> _TASK BRIEF_:
Output the line containing "Continue the Blender" and all subsequent lines of the listing below, copied exactly, with no other lines.

> _COLLECTED MATERIAL_:
◆ ◆ ◆ ◆
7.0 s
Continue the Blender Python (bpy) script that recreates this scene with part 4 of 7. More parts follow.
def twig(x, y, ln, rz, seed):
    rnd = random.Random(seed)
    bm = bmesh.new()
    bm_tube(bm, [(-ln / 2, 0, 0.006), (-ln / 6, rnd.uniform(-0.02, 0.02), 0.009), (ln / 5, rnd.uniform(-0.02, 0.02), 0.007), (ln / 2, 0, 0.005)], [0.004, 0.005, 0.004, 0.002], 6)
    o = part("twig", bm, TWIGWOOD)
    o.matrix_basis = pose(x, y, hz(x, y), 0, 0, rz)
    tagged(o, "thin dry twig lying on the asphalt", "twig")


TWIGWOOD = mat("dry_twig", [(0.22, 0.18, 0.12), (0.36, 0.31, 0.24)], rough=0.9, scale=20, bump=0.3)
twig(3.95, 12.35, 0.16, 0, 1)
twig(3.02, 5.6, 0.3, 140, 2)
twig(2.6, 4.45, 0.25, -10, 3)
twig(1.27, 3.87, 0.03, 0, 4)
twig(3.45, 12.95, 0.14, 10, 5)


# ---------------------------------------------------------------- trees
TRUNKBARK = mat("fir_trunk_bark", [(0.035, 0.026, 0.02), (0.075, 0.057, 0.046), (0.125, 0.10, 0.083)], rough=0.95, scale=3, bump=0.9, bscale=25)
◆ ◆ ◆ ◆
> _WRITTEN RESPONSE_:
Continue the Blender Python (bpy) script that recreates this scene with part 4 of 7. More parts follow.
def twig(x, y, ln, rz, seed):
    rnd = random.Random(seed)
    bm = bmesh.new()
    bm_tube(bm, [(-ln / 2, 0, 0.006), (-ln / 6, rnd.uniform(-0.02, 0.02), 0.009), (ln / 5, rnd.uniform(-0.02, 0.02), 0.007), (ln / 2, 0, 0.005)], [0.004, 0.005, 0.004, 0.002], 6)
    o = part("twig", bm, TWIGWOOD)
    o.matrix_basis = pose(x, y, hz(x, y), 0, 0, rz)
    tagged(o, "thin dry twig lying on the asphalt", "twig")


TWIGWOOD = mat("dry_twig", [(0.22, 0.18, 0.12), (0.36, 0.31, 0.24)], rough=0.9, scale=20, bump=0.3)
twig(3.95, 12.35, 0.16, 0, 1)
twig(3.02, 5.6, 0.3, 140, 2)
twig(2.6, 4.45, 0.25, -10, 3)
twig(1.27, 3.87, 0.03, 0, 4)
twig(3.45, 12.95, 0.14, 10, 5)


# ---------------------------------------------------------------- trees
TRUNKBARK = mat("fir_trunk_bark", [(0.035, 0.026, 0.02), (0.075, 0.057, 0.046), (0.125, 0.10, 0.083)], rough=0.95, scale=3, bump=0.9, bscale=25)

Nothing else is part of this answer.